Tipperary’s Steven O’Brien. PHOTO: ODHRAN DUCIE

O’Brien has given everything to the Tipperary Footballing cause

By Thomas Conway

With his powerful 6-foot 4-inch frame and shrewd in-game intelligence, Steven O’Brien is easy to identify on any sports field.

You can pick him out in an instant - the towering catches, the surging runs, the uncanny ability to read the play ten seconds before everyone else. O’Brien stands out.

He has done so in a Gaelic games context for as long as anybody can remember, but even beyond sport, the Ballina man has always had something unique about him. John Gleeson, his former teacher and coach, noticed it from an early age.

“He stood out a mile away as a natural leader, in everything he did really,” John says.

“He had that kind of aura about him, those kinds of leadership qualities. And then what he also had was huge belief in himself, regardless of who he was playing, or who was marking him, or what the team was - unbelievable belief in himself.”

That belief, that irrepressible spirit, has propelled the 31-year-old to many titles and individual honours that it would be impossible to list them all.

Among the ones that stand out are the 2011 All-Ireland minor football title, in which Tipp upset the odds to overturn a hotly fancied Dublin outfit, and of course Tipperary’s epic 2020 Munster senior final triumph over Cork, widely regarded as one of Tipp football’s greatest days.

But his success extends beyond just football. O’Brien has All-Ireland minor and senior hurling medals, a Croke Cup with Nenagh CBS, and a coveted county intermediate hurling crown with Ballina.

Back on the football side of things, his cabinet also contains a Sigerson Cup medal from his days with DCU, and of course those recent county junior and intermediate football titles with Ballina.

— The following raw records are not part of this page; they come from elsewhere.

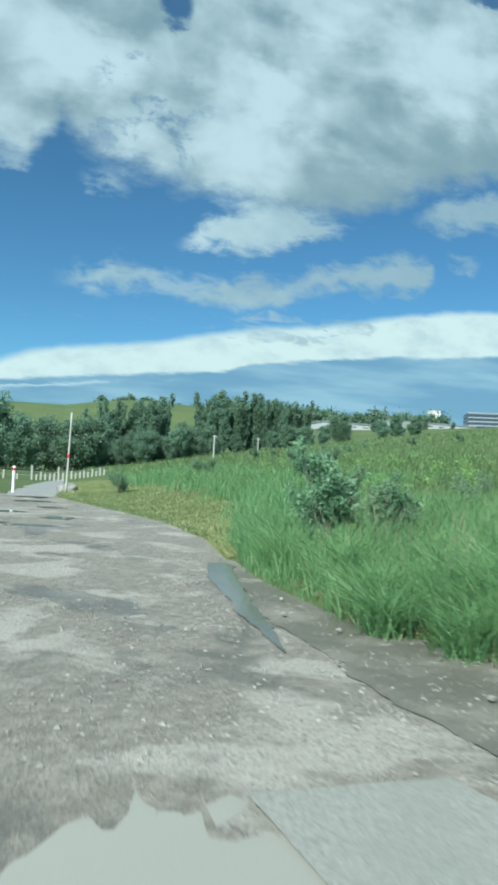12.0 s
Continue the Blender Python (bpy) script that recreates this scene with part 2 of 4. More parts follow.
def leaf_material(name, dark, light, odd, through_light=0.42, rough=0.45):
    m, n = material(name)
    geo = n.add("ShaderNodeNewGeometry")
    each, whole = geo.outputs["Random Per Island"], n.add("ShaderNodeObjectInfo").outputs["Random"]
    patch = n.noise(geo.outputs["Position"], 0.9, 3.0)
    fac = n.math("ADD", n.math("MULTIPLY", each, 0.55), n.math("MULTIPLY", n.step(patch, 0.35, 0.65), 0.45))
    colour = n.mix(fac, rgb(*dark), rgb(*light))
    colour = n.mix(n.step(each, 0.93, 0.99), colour, rgb(*odd))
    hsv = n.add("ShaderNodeHueSaturation")
    n.put(hsv.inputs["Hue"], n.math("ADD", 0.485, n.math("MULTIPLY", whole, 0.03)))
    n.put(hsv.inputs["Value"], n.math("ADD", 0.85, n.math("MULTIPLY", whole, 0.3)))
    n.put(hsv.inputs["Color"], colour)
    p = n.add("ShaderNodeBsdfPrincipled")
    n.put(p.inputs["Base Color"], hsv.outputs[0])
    p.inputs["Roughness"].default_value = rough
    p.inputs["Specular IOR Level"].default_value = 0.22
    t = n.add("ShaderNodeBsdfTranslucent")
    n.put(t.inputs[0], hsv.outputs[0])
    mixed = n.add("ShaderNodeMixShader")
    mixed.inputs[0].default_value = through_light
    n.put(mixed.inputs[1], p.outputs[0])
    n.put(mixed.inputs[2], t.outputs[0])
    n.put(n.add("ShaderNodeOutputMaterial").inputs[0], mixed.outputs[0])
    return m


LEAF_POPLAR = leaf_material("poplar_leaves", (0.107, 0.205, 0.0901), (0.262, 0.425, 0.191), (0.361, 0.47, 0.276), 0.48)
LEAF_BRIGHT = leaf_material("willow_leaves", (0.132, 0.24, 0.0875), (0.308, 0.455, 0.18), (0.416, 0.5, 0.247), 0.48)
LEAF_GREY = leaf_material("silver_leaves", (0.116, 0.21, 0.119), (0.275, 0.41, 0.239), (0.387, 0.5, 0.35), 0.46)
LEAF_DULL = leaf_material("dull_leaves", (0.10, 0.16, 0.092), (0.24, 0.31, 0.185), (0.36, 0.39, 0.28))
LEAF_WEED = leaf_material("weed_leaves", (0.152, 0.29, 0.0981), (0.35, 0.53, 0.19), (0.436, 0.51, 0.257), 0.52)
LEAF_STRAW = leaf_material("dry_shrub_leaves", (0.12, 0.17, 0.08), (0.27, 0.32, 0.165), (0.40, 0.41, 0.26))
LEAF_DARK = leaf_material("far_leaves", (0.10, 0.185, 0.125), (0.235, 0.345, 0.225), (0.34, 0.42, 0.29), 0.5)
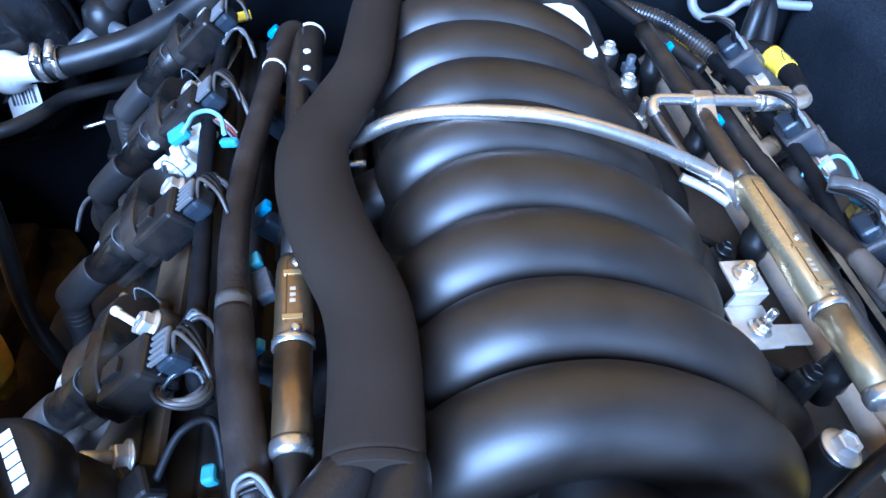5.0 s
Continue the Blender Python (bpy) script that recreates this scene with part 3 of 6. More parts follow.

“You would be hard-pressed to find someone who has won as much in terms of both codes. I just think it’s incredible what he has won. There’s very little he actually hasn’t won,” Gleeson added.

Ability to read the game

Always athletic and phenomenally powerful, Steven was, John says, part of the backbone of every underage Ballina side he was on, alongside Mikey Breen.

Sporting success is never inevitable and prodigious underage talent does not always translate to adult level. With Steven, however, there was a sense from very early on that this guy had what it takes.

After witnessing the young Ballina man thunder a sideline over the bar Maurice Fitzgerald-style in an underage game once, a friend of John’s came up to him and said straight out what many people were thinking at the time: “He’ll definitely play for Tipp.”

Athleticism and ability are two crucial dimensions of any inter-county player, but there is a third aspect that only truly elite players have - tactical intelligence. Steven possesses it in spades, John contends, recalling an interaction he had with the midfielder a number of years ago.

“Back when he was 20 or 21, I think he told me that ‘when I play, I try to make two of myself - one guy that’s on the ball, and the other guy that’s twenty metres above the field looking at the game’. And he’s had that ability to read the game since he was very young.”

Of the many managers under whom O’Brien played during the course of his career so far, it’s probably fair to see that none has been more influential or successful than David Power.

The current Tipp ladies' boss was the architect behind that 2011 All-Ireland minor championship success in Croke Park. Nine years later he was on the sidelines when Tipp secured their first Munster title in 85 years in Páirc Uí Chaoimh.

Like John, David lauds Steven’s general ability, describing him as “a serious footballer” who “has it all” in terms of kicking and fielding. Steven, he says, is also “very good with younger players and integrating them into the set-up.”

He also points out that O’Brien hails from a part of the county primarily associated with hurling and suggests that the Ballina man has helped to significantly elevate the profile of football in the area.

“For a man that has come from North Tipperary, where club football wouldn’t be played as much, his level of ability is actually incredible, to be honest,” Power says.

Inherent passion for football

Sometimes it can be easy to forget that O’Brien is also an elite quality hurler.

His footballing prowess tends to overshadow his ability with the small ball, but there is a parallel reality in which O’Brien pursued hurling instead of football. Who knows where that might have led, but what a loss he would have been to the senior footballers.

Would they have won that Munster title without him?

John rates Steven as “an inter-county level hurler” who never quite exhausted his potential. Ultimately, he went another route, because his love for football was greater.

“He had a high ceiling as a hurler, and he probably never reached it. But I felt for the guy because his passion was always football, he said.

“He knew in his heart that he could play at the highest level as a footballer. And he felt similarly for hurling, but his passion, his inherent passion, was football.

And he was probably a little bit better at it. Not much, but just a little bit, and that was enough then.”

O’Brien’s story is not yet fully written. He has been plagued by injury in recent years, but he remains one of Tipp football’s most potent weapons.

As the seniors enter a new phase under Niall Fitzgerald, Steven is the perfect man to help nurture a largely youthful squad. He is and always has been a leader. And a great person, too.